## What is being asked
Locate and copy each line in the data that contains the word "part".

## Source records
= = = = = = =

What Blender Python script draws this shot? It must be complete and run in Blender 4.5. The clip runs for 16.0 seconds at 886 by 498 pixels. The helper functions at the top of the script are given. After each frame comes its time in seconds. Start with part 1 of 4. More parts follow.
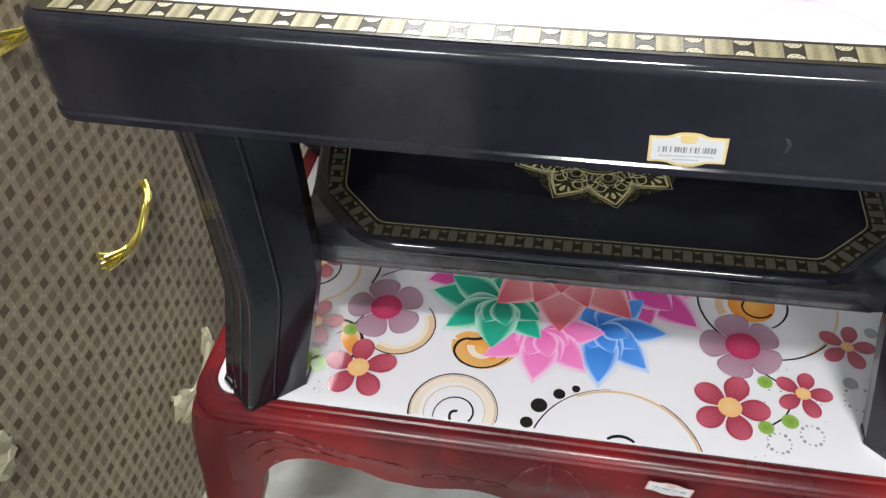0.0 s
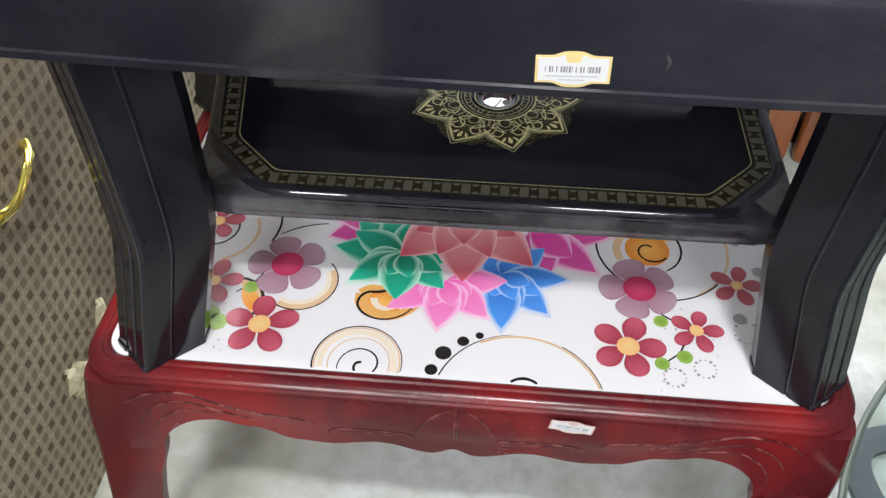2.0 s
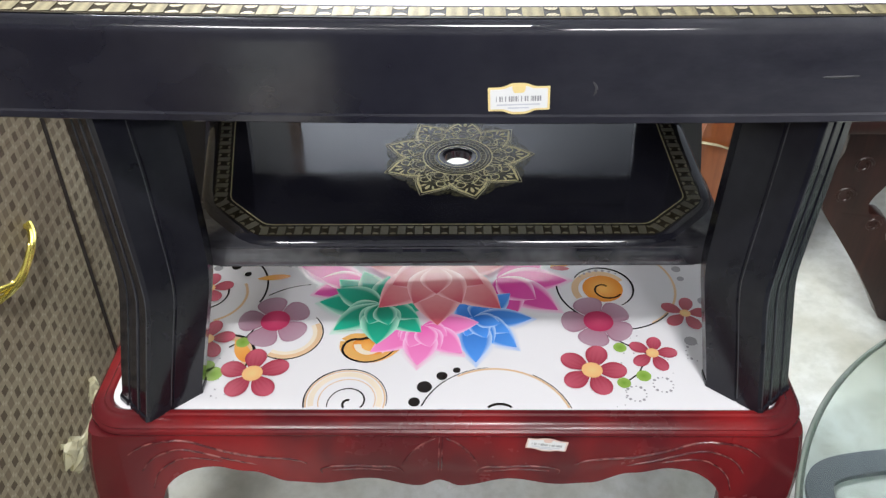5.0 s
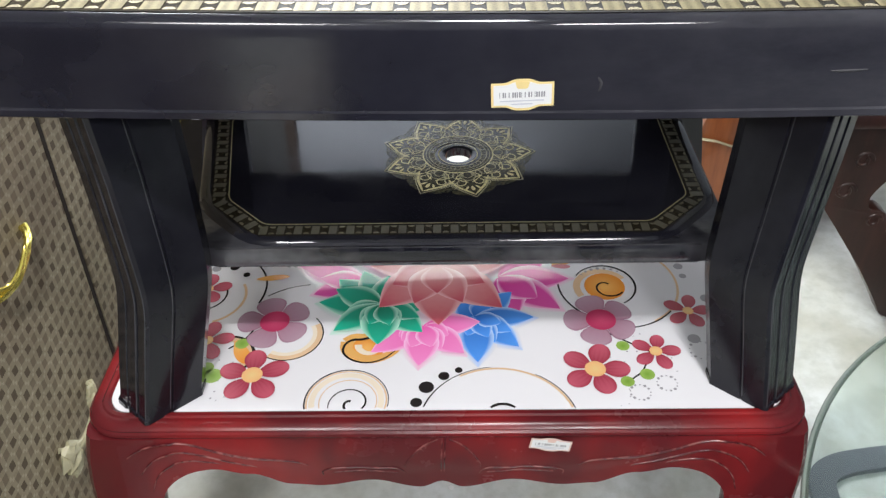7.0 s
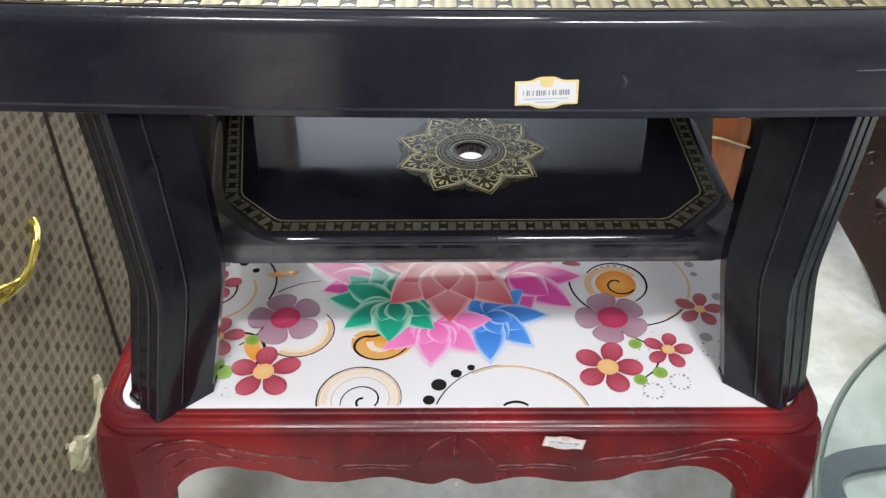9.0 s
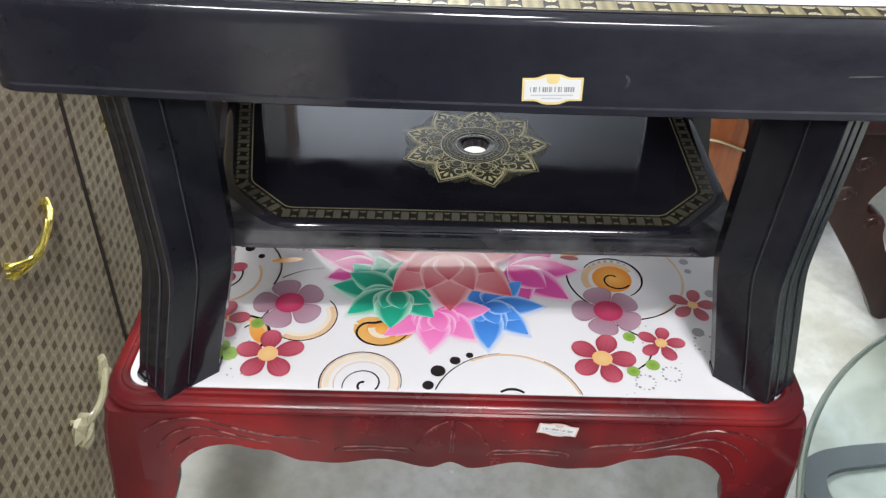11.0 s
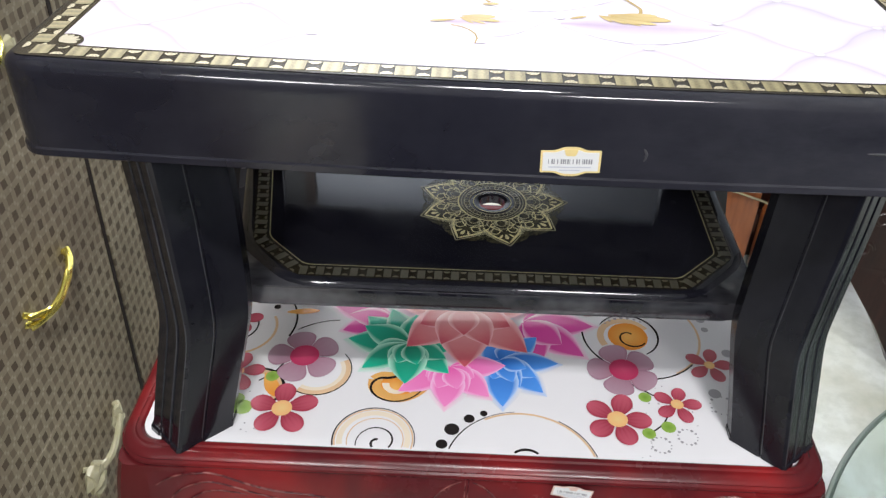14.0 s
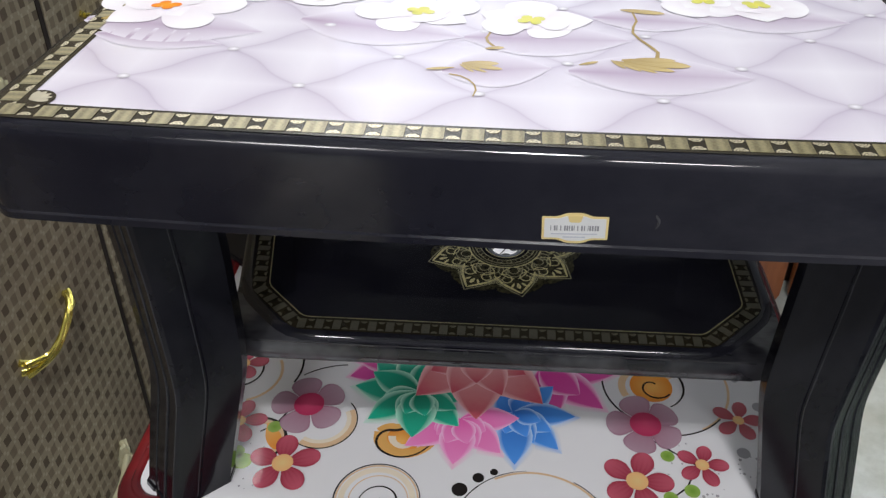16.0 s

= = = = = = =

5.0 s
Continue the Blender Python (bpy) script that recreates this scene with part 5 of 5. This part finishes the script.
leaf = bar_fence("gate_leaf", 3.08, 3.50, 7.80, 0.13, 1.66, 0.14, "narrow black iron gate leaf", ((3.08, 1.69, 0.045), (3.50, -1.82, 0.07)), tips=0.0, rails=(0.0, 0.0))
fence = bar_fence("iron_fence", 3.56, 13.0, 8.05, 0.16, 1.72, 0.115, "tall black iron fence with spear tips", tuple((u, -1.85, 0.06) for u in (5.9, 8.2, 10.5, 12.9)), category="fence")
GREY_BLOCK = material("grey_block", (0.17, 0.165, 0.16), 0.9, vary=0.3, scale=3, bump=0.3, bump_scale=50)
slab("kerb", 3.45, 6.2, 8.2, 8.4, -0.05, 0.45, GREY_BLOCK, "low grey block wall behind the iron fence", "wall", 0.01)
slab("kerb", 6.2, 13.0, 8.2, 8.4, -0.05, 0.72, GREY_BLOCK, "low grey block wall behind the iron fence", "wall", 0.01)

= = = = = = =

## Task result
What Blender Python script draws this shot? It must be complete and run in Blender 4.5. The clip runs for 16.0 seconds at 886 by 498 pixels. The helper functions at the top of the script are given. After each frame comes its time in seconds. Start with part 1 of 4. More parts follow.
Continue the Blender Python (bpy) script that recreates this scene with part 5 of 5. This part finishes the script.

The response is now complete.